Being driven is different. Driven means the framework is operating you. Driven means you don’t choose your actions—they’re generated automatically by an identity that must keep producing to survive. Driven means you’ve lost the capacity to stop, to be still, to exist without justification.
The difference isn’t visible from the outside. Two people might produce identical output. One is working from peace—choosing, creating, engaging. The other is being operated by a framework that will never let them rest. Same behavior, entirely different internal experience.
Which one are you?
What’s Actually Underneath
Here’s what the productivity framework is really defending against: the terror of worthlessness.
Somewhere beneath all the doing is a belief that without production, you are nothing. That your value must be earned, constantly, through output. That if you stopped—really stopped—you would discover something unbearable about yourself.
The framework says: “Keep moving and you won’t have to feel that.”
But the running IS the suffering. The avoidance IS the pain. The framework promises to protect you from worthlessness while constantly generating the feeling that you’re not enough. It’s a protection racket that creates the very threat it claims to defend against.
And underneath that terror? Something else entirely. Peace that doesn’t need to be earned. Presence that doesn’t need to be justified. Awareness that exists prior to all doing—the awareness that was there before you learned the first equation, before “productivity” meant anything, before you absorbed the message that your being required constant proof.
The Way Through
Liberation from the productivity framework doesn’t come through better time management. It doesn’t come through “work-life balance” or scheduling rest like another task.

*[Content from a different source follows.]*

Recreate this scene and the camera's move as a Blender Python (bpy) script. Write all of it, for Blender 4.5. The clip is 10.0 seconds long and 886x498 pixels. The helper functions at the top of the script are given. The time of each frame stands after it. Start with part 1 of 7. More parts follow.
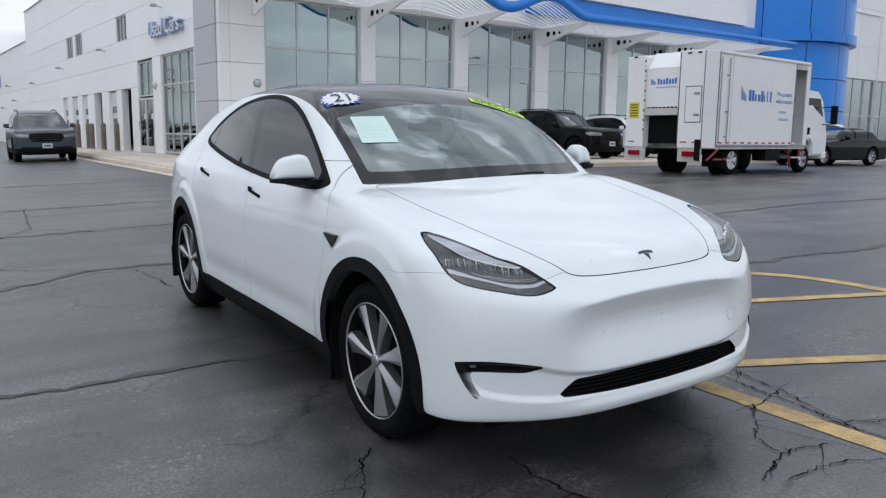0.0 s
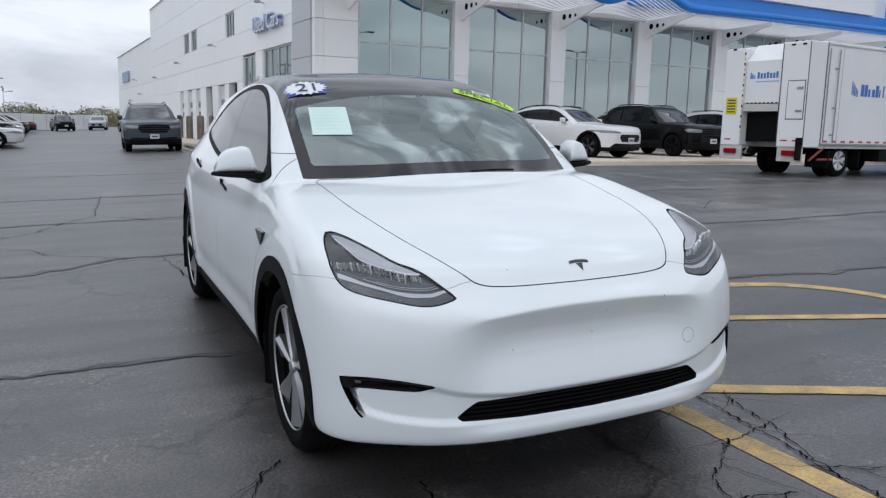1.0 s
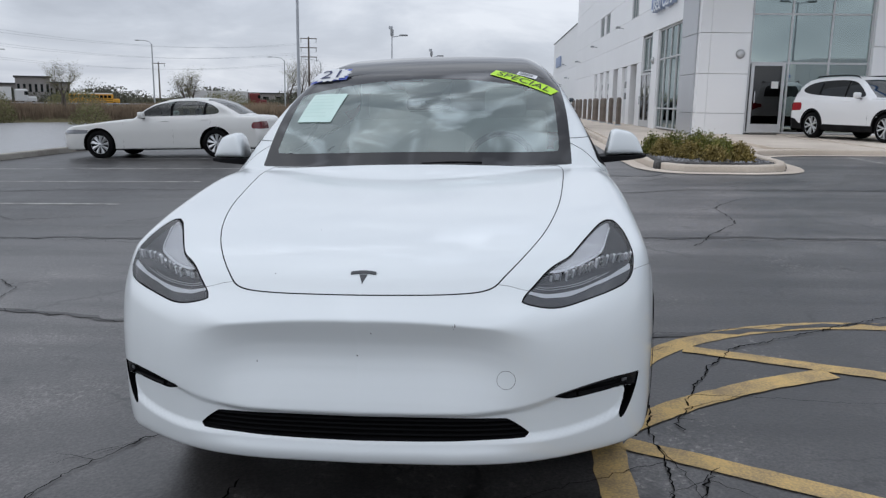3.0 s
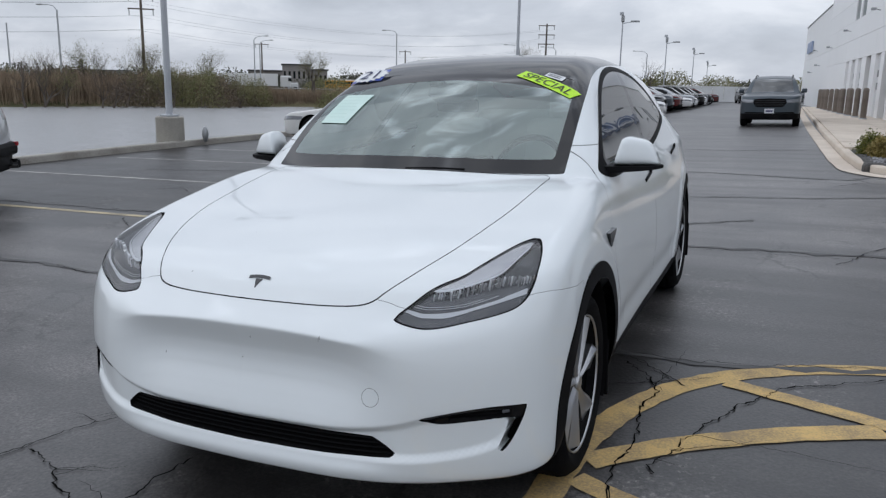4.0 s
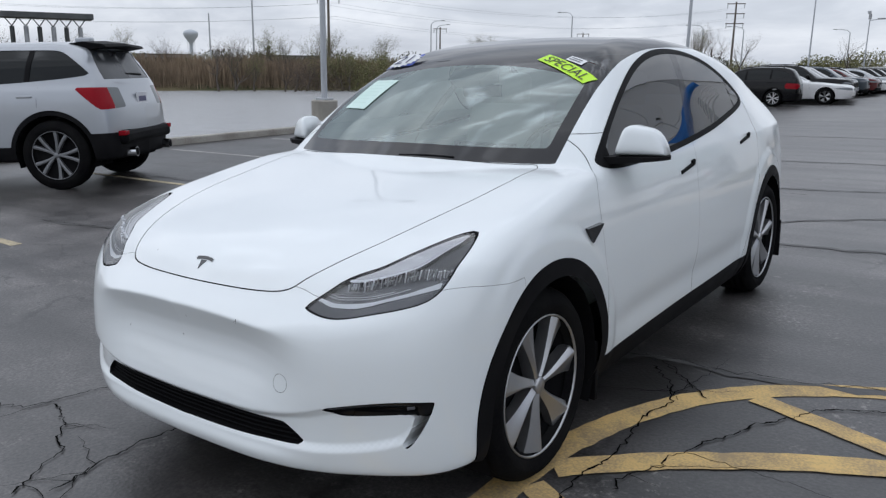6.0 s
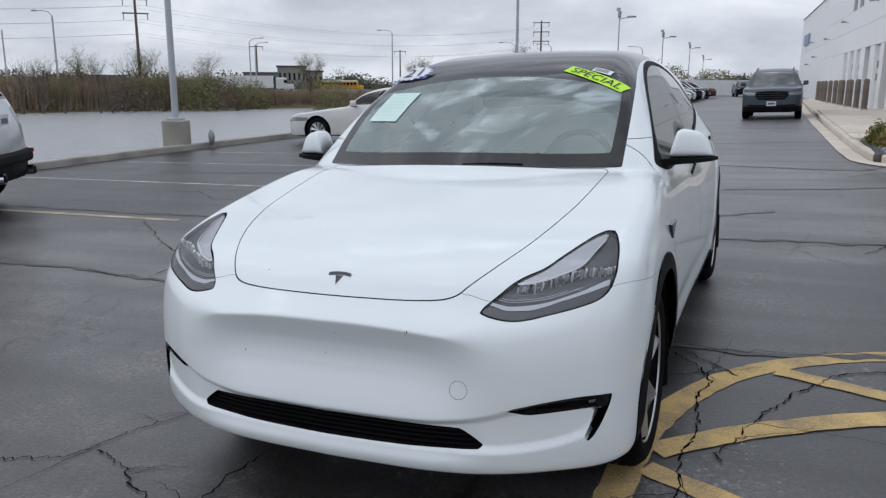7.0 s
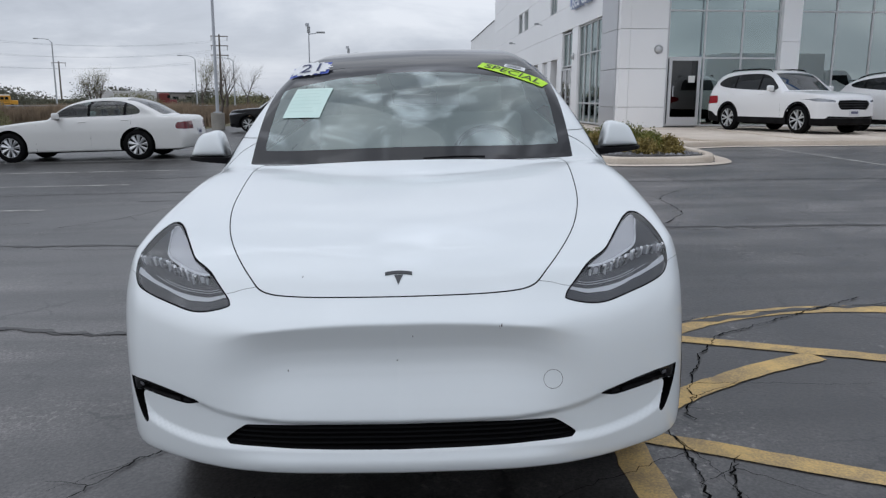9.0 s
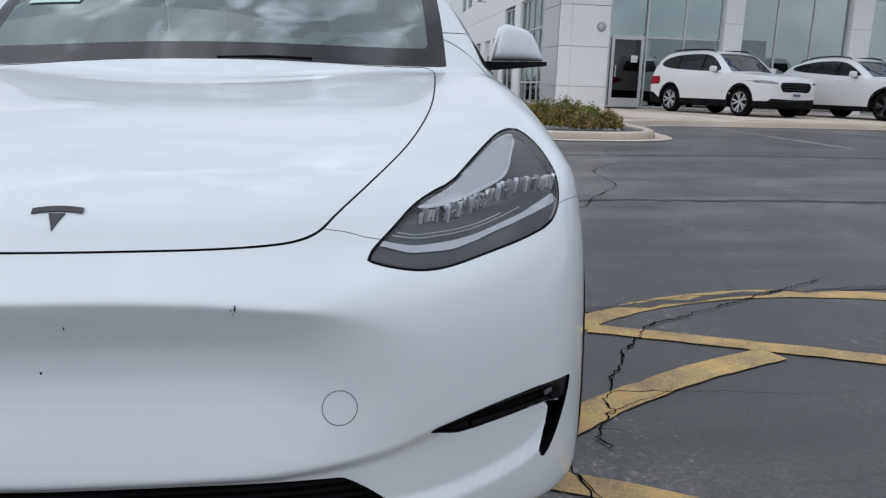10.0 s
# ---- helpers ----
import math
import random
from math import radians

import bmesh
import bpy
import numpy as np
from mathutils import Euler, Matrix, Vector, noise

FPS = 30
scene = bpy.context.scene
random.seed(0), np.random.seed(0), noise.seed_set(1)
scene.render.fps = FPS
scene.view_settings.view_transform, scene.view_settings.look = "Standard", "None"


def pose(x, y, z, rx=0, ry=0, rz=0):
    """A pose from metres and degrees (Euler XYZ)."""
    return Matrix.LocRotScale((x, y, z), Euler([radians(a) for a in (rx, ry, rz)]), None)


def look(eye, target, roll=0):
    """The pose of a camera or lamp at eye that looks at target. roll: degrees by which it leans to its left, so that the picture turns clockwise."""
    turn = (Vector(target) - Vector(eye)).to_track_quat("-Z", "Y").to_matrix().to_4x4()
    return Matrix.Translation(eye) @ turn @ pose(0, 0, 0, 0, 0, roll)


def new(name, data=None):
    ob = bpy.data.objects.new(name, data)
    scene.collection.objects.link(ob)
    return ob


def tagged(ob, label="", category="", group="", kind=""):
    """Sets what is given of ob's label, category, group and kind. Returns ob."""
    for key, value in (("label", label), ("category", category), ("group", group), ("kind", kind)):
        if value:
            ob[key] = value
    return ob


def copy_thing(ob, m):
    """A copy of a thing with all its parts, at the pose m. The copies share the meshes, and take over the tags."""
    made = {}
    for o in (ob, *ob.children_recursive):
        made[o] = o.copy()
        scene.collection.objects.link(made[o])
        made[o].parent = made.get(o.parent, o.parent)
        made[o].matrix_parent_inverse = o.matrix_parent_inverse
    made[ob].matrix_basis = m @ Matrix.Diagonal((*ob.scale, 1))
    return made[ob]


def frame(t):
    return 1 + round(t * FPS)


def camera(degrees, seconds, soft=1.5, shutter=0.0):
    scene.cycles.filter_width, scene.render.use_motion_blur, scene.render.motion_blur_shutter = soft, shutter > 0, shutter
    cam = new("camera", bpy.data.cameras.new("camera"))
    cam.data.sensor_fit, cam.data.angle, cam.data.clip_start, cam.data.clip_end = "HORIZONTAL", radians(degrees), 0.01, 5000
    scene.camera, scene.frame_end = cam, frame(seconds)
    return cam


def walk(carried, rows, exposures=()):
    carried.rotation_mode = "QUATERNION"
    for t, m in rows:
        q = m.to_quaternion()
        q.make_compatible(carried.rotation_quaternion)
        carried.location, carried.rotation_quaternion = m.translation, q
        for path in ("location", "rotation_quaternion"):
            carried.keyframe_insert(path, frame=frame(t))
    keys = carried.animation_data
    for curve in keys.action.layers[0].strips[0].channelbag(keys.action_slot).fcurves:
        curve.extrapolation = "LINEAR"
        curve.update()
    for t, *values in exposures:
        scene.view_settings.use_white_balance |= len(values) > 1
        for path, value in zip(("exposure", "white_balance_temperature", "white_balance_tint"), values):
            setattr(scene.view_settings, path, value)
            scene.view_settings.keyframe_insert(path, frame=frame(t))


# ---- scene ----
cam = camera(59.56, 10, soft=1.3)
PATH = [
    (0, (-2.514, -2.941, 1.322), (-1.418, -1.293, 1.031), 0.72),
    (0.5, (-2.164, -3.056, 1.312), (-1.165, -1.348, 1.016), 1.01),
    (1, (-1.696, -3.074, 1.324), (-0.846, -1.291, 1.016), 1.32),
    (1.5, (-1.174, -3.177, 1.352), (-0.532, -1.311, 1.026), 1.49),
    (2, (-0.642, -3.222, 1.355), (-0.260, -1.289, 1.012), 1.40),
    (2.2, (-0.403, -3.209, 1.371), (-0.135, -1.258, 1.020), 1.46),
    (3.3, (0.805, -3.031, 1.404), (0.409, -1.109, 1.016), 0.74),
    (3.5, (1.003, -2.966, 1.437), (0.492, -1.073, 1.041), 0.85),
    (4, (1.517, -2.760, 1.480), (0.739, -0.965, 1.064), 1.16),
    (4.5, (1.940, -2.515, 1.474), (0.946, -0.836, 1.039), 1.53),
    (5, (2.288, -2.270, 1.509), (1.147, -0.691, 1.055), 1.59),
    (5.5, (2.440, -2.155, 1.521), (1.237, -0.626, 1.059), 1.31),
    (6, (2.147, -2.311, 1.499), (0.996, -0.742, 1.036), 0.78),
    (6.2, (2.006, -2.419, 1.491), (0.904, -0.814, 1.035), 0.56),
    (7.5, (0.792, -3.200, 1.454), (0.276, -1.309, 1.061), -0.06),
    (8, (0.372, -3.399, 1.442), (0.085, -1.456, 1.069), -0.10),
    (8.5, (0.142, -3.312, 1.433), (0.024, -1.351, 1.060), 0.20),
    (9, (0.129, -3.029, 1.366), (0.118, -1.065, 0.987), 0.20),
    (9.5, (0.358, -2.578, 1.263), (0.431, -0.619, 0.865), 1.24),
    (10, (0.528, -2.015, 1.069), (0.659, -0.063, 0.653), 1.96),
]
walk(cam, [(t, look(eye, target, roll)) for t, eye, target, roll in PATH], exposures=((0, -0.06, 6050, 10), (2, -0.16, 6050, 10), (3.5, -0.26, 6050, 10), (5.5, -0.10, 6050, 10), (7.5, -0.24, 6050, 10), (9, -0.28, 6050, 10), (10, -0.26, 6050, 10)))

# ---- light: overcast sky with soft cloud, weak wide sun ----
world = bpy.data.worlds.new("overcast_sky")
scene.world = world
world.use_nodes = True
wn, wl = world.node_tree.nodes, world.node_tree.links
wn.clear()
w_out = wn.new("ShaderNodeOutputWorld")
w_bg = wn.new("ShaderNodeBackground")
w_sky = wn.new("ShaderNodeTexSky")
w_sky.sky_type, w_sky.sun_disc = "NISHITA", False
w_sky.sun_elevation, w_sky.sun_rotation = radians(42), radians(237)
w_sky.dust_density, w_sky.air_density = 2.0, 1.0
w_co = wn.new("ShaderNodeTexCoord")
w_map = wn.new("ShaderNodeMapping")
w_map.inputs["Scale"].default_value = (1.0, 1.0, 3.2)
w_noise = wn.new("ShaderNodeTexNoise")
w_noise.inputs["Scale"].default_value, w_noise.inputs["Detail"].default_value = 3.6, 8
w_noise.inputs["Roughness"].default_value, w_noise.inputs["Distortion"].default_value = 0.55, 0.45
w_ramp = wn.new("ShaderNodeValToRGB")
w_ramp.color_ramp.elements[0].position, w_ramp.color_ramp.elements[0].color = 0.33, (5.3, 5.45, 5.8, 1)
w_ramp.color_ramp.elements[1].position, w_ramp.color_ramp.elements[1].color = 0.64, (9.1, 9.1, 9.2, 1)
mid_stop = w_ramp.color_ramp.elements.new(0.47)
mid_stop.color = (6.6, 6.75, 7.1, 1)
w_mix = wn.new("ShaderNodeMix")
w_mix.data_type = "RGBA"
w_mix.inputs["Factor"].default_value = 0.90
wl.new(w_co.outputs["Generated"], w_map.inputs["Vector"])
wl.new(w_map.outputs["Vector"], w_noise.inputs["Vector"])
wl.new(w_noise.outputs["Fac"], w_ramp.inputs["Fac"])
wl.new(w_sky.outputs["Color"], w_mix.inputs["A"])
wl.new(w_ramp.outputs["Color"], w_mix.inputs["B"])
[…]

It doesn’t come through achieving enough that you finally feel worthy—because the framework ensures that moment never arrives.
Liberation comes through seeing.
Seeing the framework as a framework—not as reality, not as truth, not as “just how I am.” Seeing where it came from: the childhood moments, the absorbed messages, the praise that taught you earning was required. Seeing how it operates: the automatic thoughts, the driven behaviors, the exhaustion it generates and then exploits.
When you see a framework completely—its construction, its mechanics, its arbitrariness—you can no longer be it in the same way. The identification begins to break. You’re no longer a productive person. You’re awareness, watching a productivity framework run.
And from that recognition, something shifts. Not through effort. Not through discipline. Through seeing.
What Remains
The fear is that without the framework, nothing would get done. That you’d become lazy, useless, purposeless. The framework itself generates this fear—it’s how it survives.
But what actually happens is different.
Action continues. But it’s chosen, not driven. Work happens. But it’s engaged, not compulsive. Goals exist. But they’re held lightly, not gripped as life-or-death. You still do. But you’re no longer done by.
And something else appears: the capacity to stop. To sit with nothing happening and feel no emergency. To watch a sunset without calculating what you’re not getting done. To be with people fully, attention undivided, presence undefended.
The peace that the productivity framework promised—the peace you were working toward, always deferred, always after the next accomplishment—turns out to have been here the whole time. Buried under the running. Waiting beneath the doing.
You were never unworthy. You were just operating from a framework that said you were.
The cage is real. The prisoner is not.
Right now, as you read this—what’s aware of these words? Not the productivity framework. Not the identity that must keep earning. Something else. Something that was here before the first task, before the first grade, before the first praise that taught you the equation.
That’s what you are. It never went anywhere. It just got covered up.
And it doesn’t need to produce anything to exist.